Transcribe the lines below verbatim, skipping the images.

##### DATA PROVIDED

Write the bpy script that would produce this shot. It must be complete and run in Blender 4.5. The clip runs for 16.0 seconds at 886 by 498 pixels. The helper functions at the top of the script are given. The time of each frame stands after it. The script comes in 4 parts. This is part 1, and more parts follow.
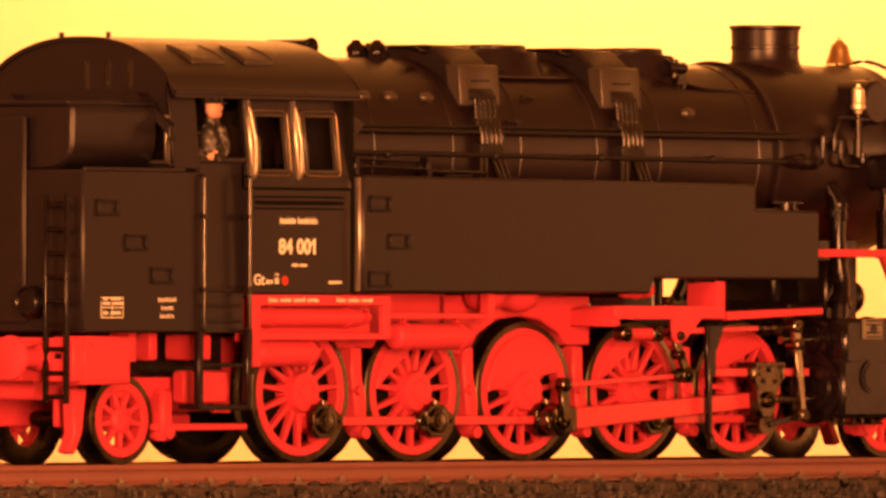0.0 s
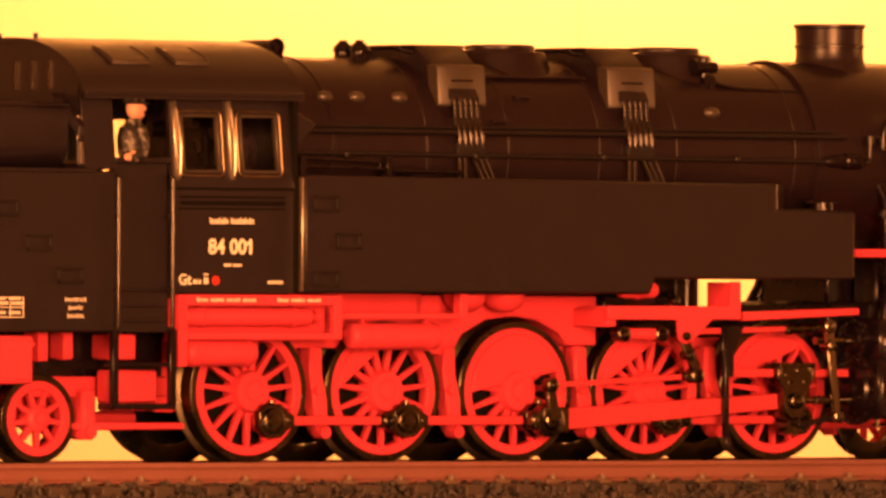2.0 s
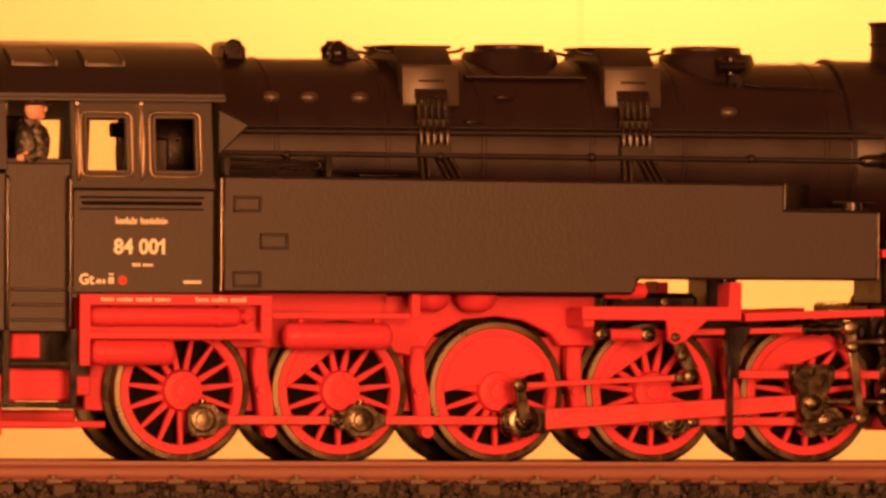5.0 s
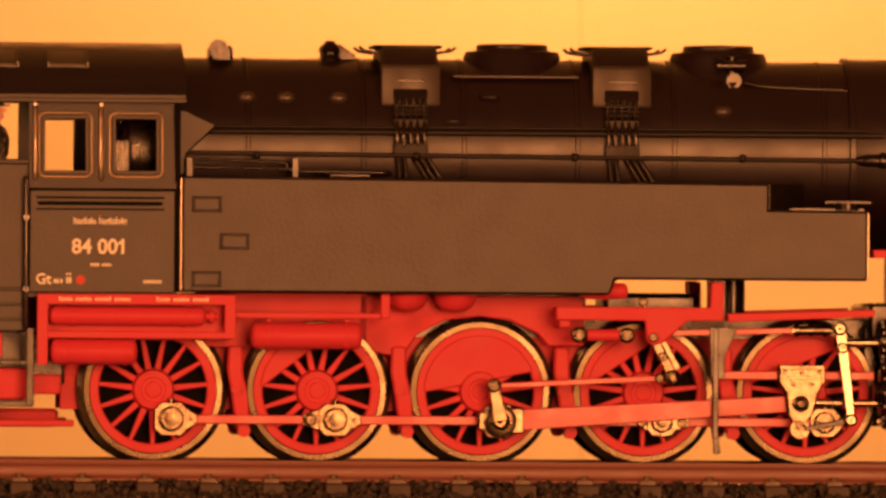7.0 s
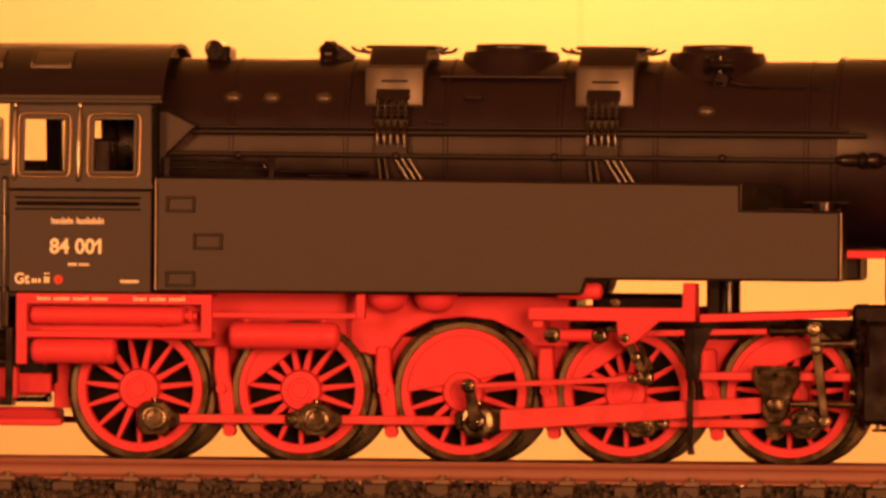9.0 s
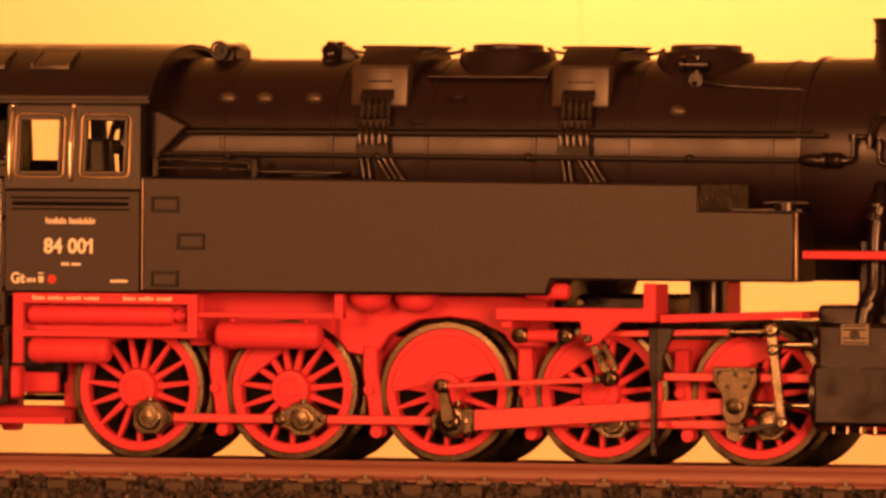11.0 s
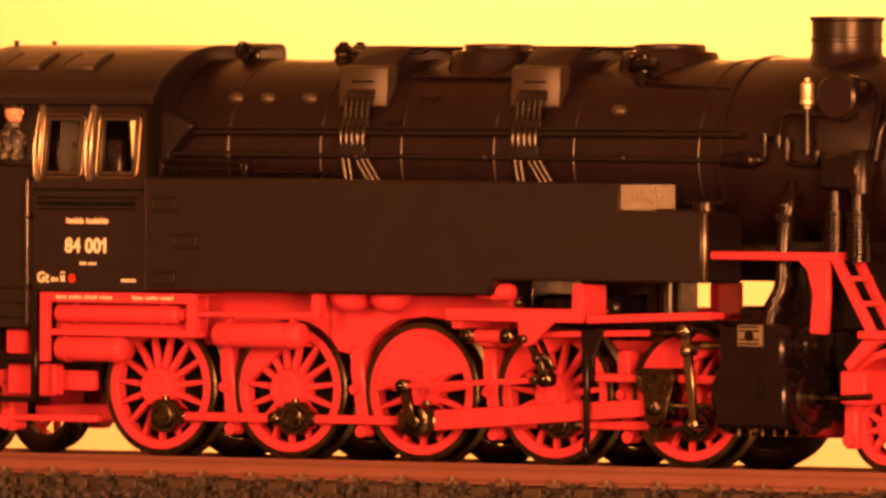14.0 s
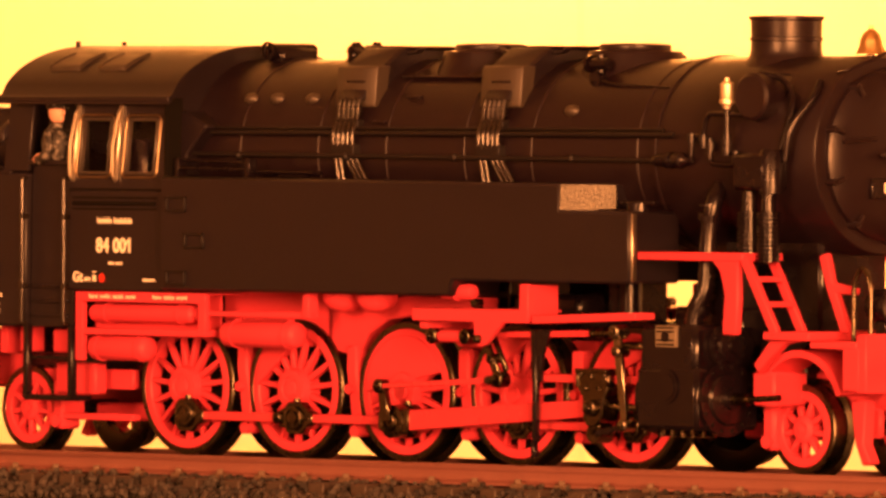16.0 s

##########

#### [THE SOLUTION]
Write the bpy script that would produce this shot. It must be complete and run in Blender 4.5. The clip runs for 16.0 seconds at 886 by 498 pixels. The helper functions at the top of the script are given. The time of each frame stands after it. The script comes in 4 parts. This is part 1, and more parts follow.
0.0 s
2.0 s
5.0 s
7.0 s
9.0 s
11.0 s
14.0 s
16.0 s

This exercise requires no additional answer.